Educational and labor productivity problems in Turkey’s economy
A young population has played a crucial role in Turkey’s economic story in a bid to positively differentiate itself in the region. The country, however, faces the serious risk of losing this advantage in a substantial way unless some crucial steps are taken immediately to increase the quality of education and labor productivity.
Some recent figures have alarmingly showed that Turkey’s labor productivity growth is slowing down at a time when its economy is an urgent need of writing a new narrative that would be based on boosting investments and productivity.
While the growth in labor productivity was 5.98 percent in Turkey between 2001 and 2007, this figure decreased to 0.59 percent in the 2007-2013 period, according to OECD data. This is one of the steepest declines compared to many others. Total factor productivity growth has been negative for several years in a row, and was -2.3 percent in 2014, the worst among all OECD countries.
Turkey has been struggling with its transition from a low-cost producing economy to a higher position by raising its efficiency through productivity-enhancing investments in labor skills and innovation. It is, however, largely unknown how the country will do this without making the required structural reforms immediately.

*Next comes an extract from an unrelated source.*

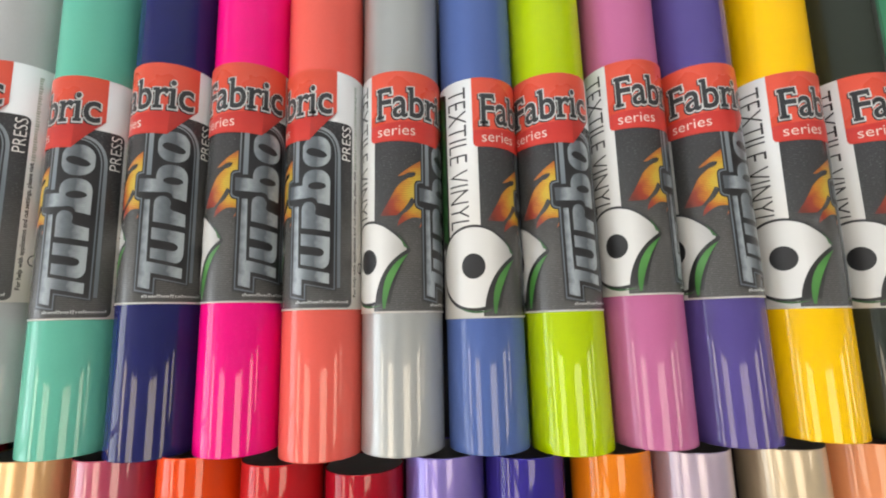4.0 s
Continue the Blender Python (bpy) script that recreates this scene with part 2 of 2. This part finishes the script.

A recent report by the Bahçeşehir University’s Center for Economic and Social Research (BETAM) has underlined the urgency of these reforms once again. According to a research note by BETAM, based on figures of the 2013-2014 Household Workforce Survey of the Turkish Statistics Institute (TÜİK), one in three young people between the ages of 15 and 19 did not continue education in 2014. In other words, around 2.2 million young people quit their schools. Some 73.6 percent of these young people were primary school graduates at most. Moreover, a majority of them could not enter the workforce, according to the research note.
Some 900,000 young people were not enrolled at a school or hired. Over 73 percent of these non-schooled or unemployed young people were composed of females.
In addition to gender inequalities in this sector, there are also huge regional disparities. While the rate of schooling among young people was 50.8 percent in Southeast Anatolia, this figure was 73.2 percent in the Marmara region. In other words, only half of the young people in eastern regions were able to continue their educational life – far fewer than in the country’s western regions.
The existing educational system also needs a comprehensive revision in a bid to increase creativity and scientific quality. In PISA tests, Turkish 15-year-olds ranked in the bottom third in reading skills and creative problem solving among all OECD countries. In Turkey, which gives the highest share of its budget to education, an educational reform which focuses on improving analytical skills must be a priority.
Turkey has also been losing its young population advantage as it faces the prospect of a problem common to most European countries – an aging population – as the number of live births and the fertility rate continue to decrease, according to a report by TÜİK. Turkey’s fertility rate decreased from 2.18 children in 2014 to 2.14 children in 2015, according to the April report. The figure was 2.37 in 2001.
Turkey could face the phenomenon of an older population in just 20 years without realizing its young population advantage effectively.
A recent IMF survey concluded in April that there were two main directions for structural reforms in Turkey. The first is to deal with the external balance by increasing the domestic savings rate. The second is to increase potential output growth by improving the labor market as the Turkish labor market struggles with rapidly increasing labor costs, stagnant productivity and a low employment rate, especially among women. With the existing policies, Turkey has one of the lowest employment rates for women among countries at the same level of development, and it employs many people in low-productivity sectors.
It will only be possible for future growth rates to rise if more people enter the labor force and skill mismatches are reduced through policies that will increase labor productivity.